____ DATA SHOWN

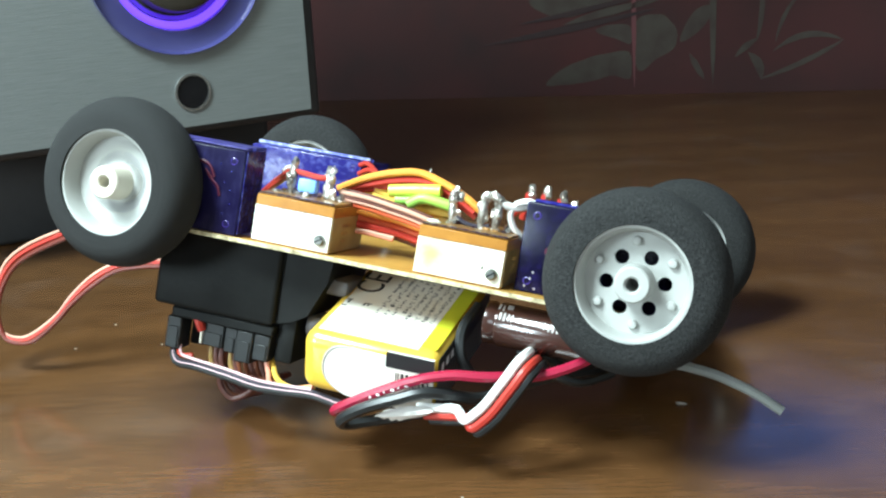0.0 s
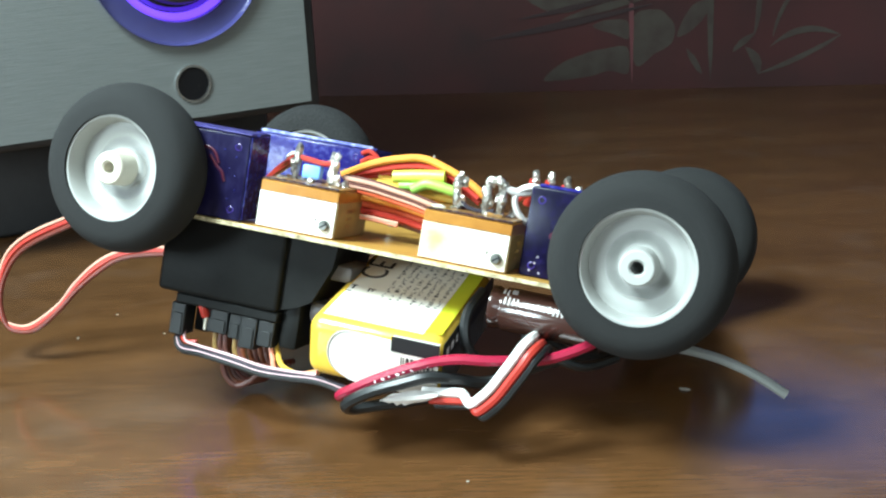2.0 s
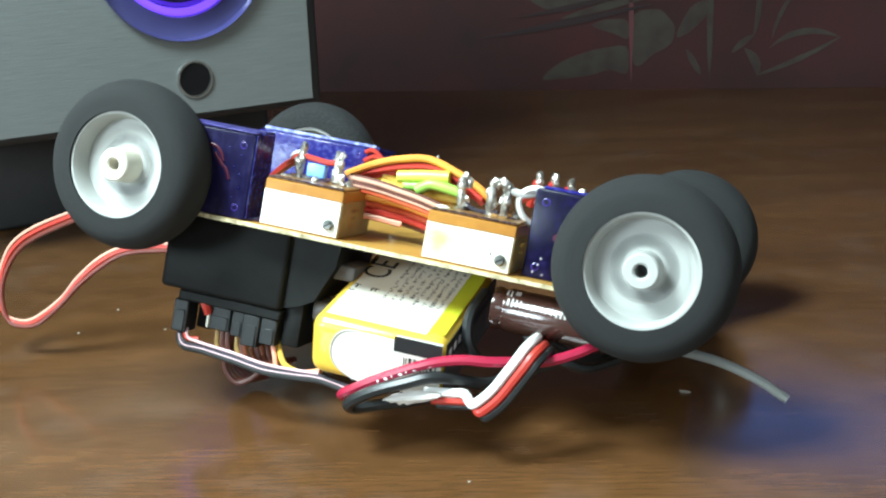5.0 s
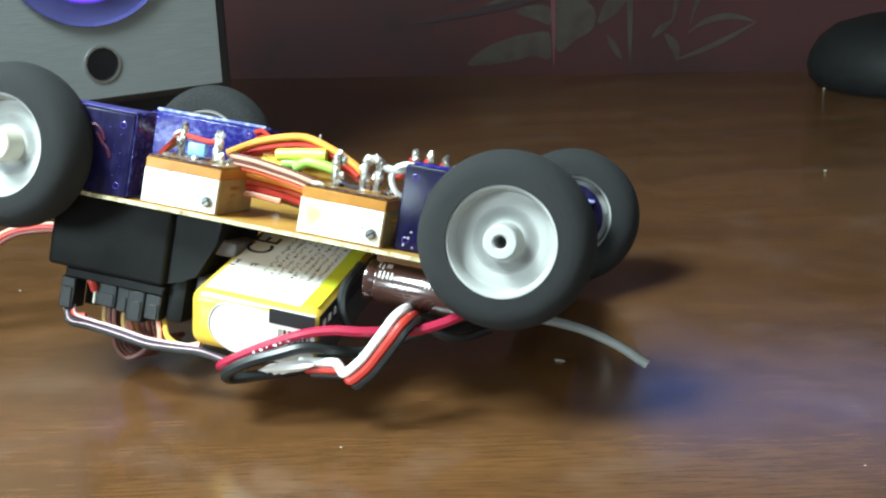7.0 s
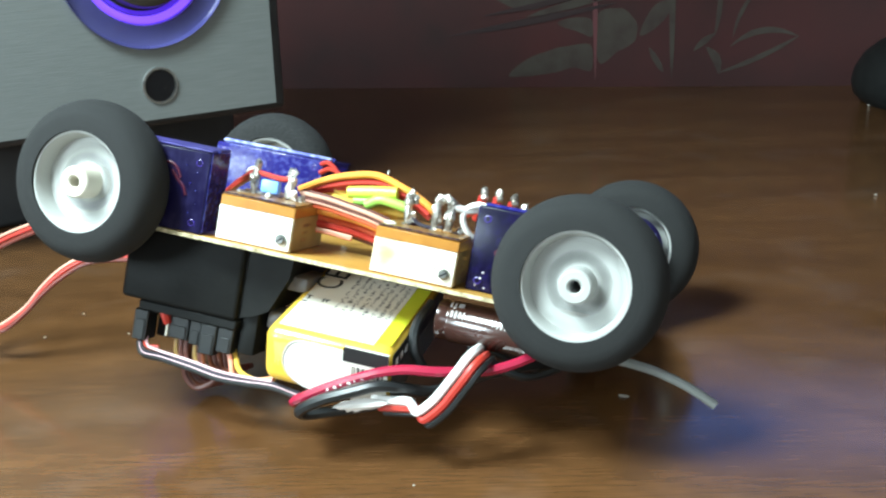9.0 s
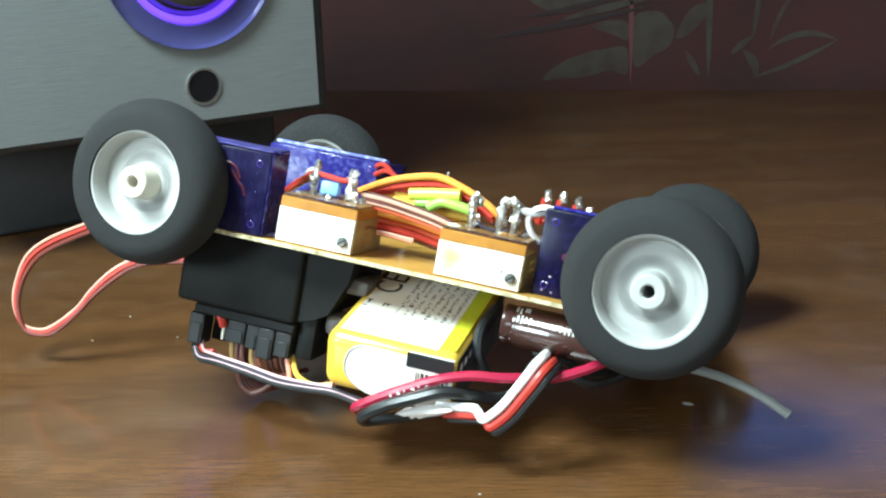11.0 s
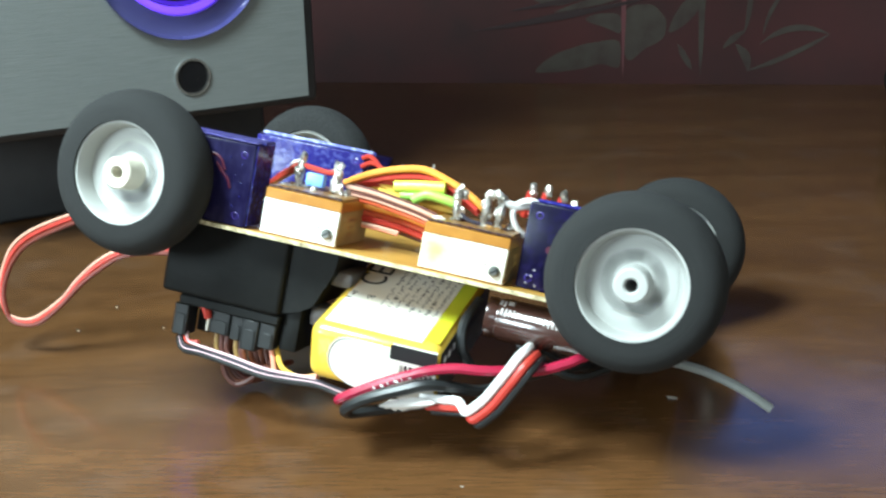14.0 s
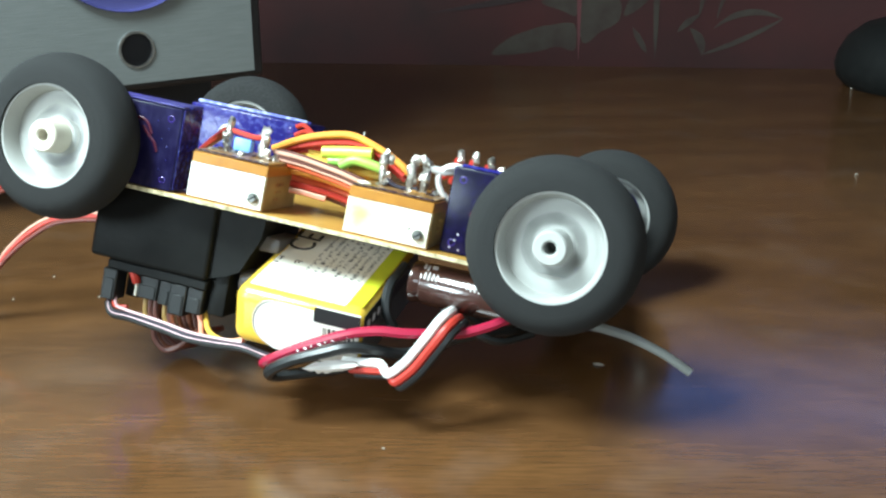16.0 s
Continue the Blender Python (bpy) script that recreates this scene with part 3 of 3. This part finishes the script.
wire([(-31, 28, 11), (-27, 28, 10.6), (-22, 28, 10.2), (-18.6, 28, 10.8)], 0.9, W_RED)
wire([(-31, 28.5, 11.5), (-36, 34, 8.5), (-43, 44, 5), (-50, 52, 0)], 0.9, W_RED)
wire([(-31, 29, 10.5), (-37, 36, 7), (-46, 48, 2), (-52, 60, -3)], 0.9, W_RED)
wire([(-31.2, 28, 12), (-34, 31, 11), (-36, 34, 9.5), (-37, 40, 7)], 0.7, W_WHITE)
# wire bundles across the top
bundle = [(-19, 36, 7.3), (-10.3, 36, 12.1), (-1.8, 36, 15.1), (5.9, 36, 16.3), (14.2, 36, 14.2), (21.7, 36, 11), (26.7, 36, 7.7)]
for mat, r, off in ((W_ORANGE, 1.15, (0, 0, 0)), (W_YELLOW, 0.9, (0, 1.9, -0.4)), (W_ORANGE, 1.0, (0.5, 3.6, -1.6)), (W_ORANGE, 1.0, (0, 5.0, -2.6))):
    wire(shifted(bundle, off), r, mat)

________

Omit each picture, then return all of the listing exactly as it stands.

0.0 s
2.0 s
5.0 s
7.0 s
9.0 s
11.0 s
14.0 s
16.0 s
Continue the Blender Python (bpy) script that recreates this scene with part 3 of 3. This part finishes the script.
wire([(-31, 28, 11), (-27, 28, 10.6), (-22, 28, 10.2), (-18.6, 28, 10.8)], 0.9, W_RED)
wire([(-31, 28.5, 11.5), (-36, 34, 8.5), (-43, 44, 5), (-50, 52, 0)], 0.9, W_RED)
wire([(-31, 29, 10.5), (-37, 36, 7), (-46, 48, 2), (-52, 60, -3)], 0.9, W_RED)
wire([(-31.2, 28, 12), (-34, 31, 11), (-36, 34, 9.5), (-37, 40, 7)], 0.7, W_WHITE)
# wire bundles across the top
bundle = [(-19, 36, 7.3), (-10.3, 36, 12.1), (-1.8, 36, 15.1), (5.9, 36, 16.3), (14.2, 36, 14.2), (21.7, 36, 11), (26.7, 36, 7.7)]
for mat, r, off in ((W_ORANGE, 1.15, (0, 0, 0)), (W_YELLOW, 0.9, (0, 1.9, -0.4)), (W_ORANGE, 1.0, (0.5, 3.6, -1.6)), (W_ORANGE, 1.0, (0, 5.0, -2.6))):
    wire(shifted(bundle, off), r, mat)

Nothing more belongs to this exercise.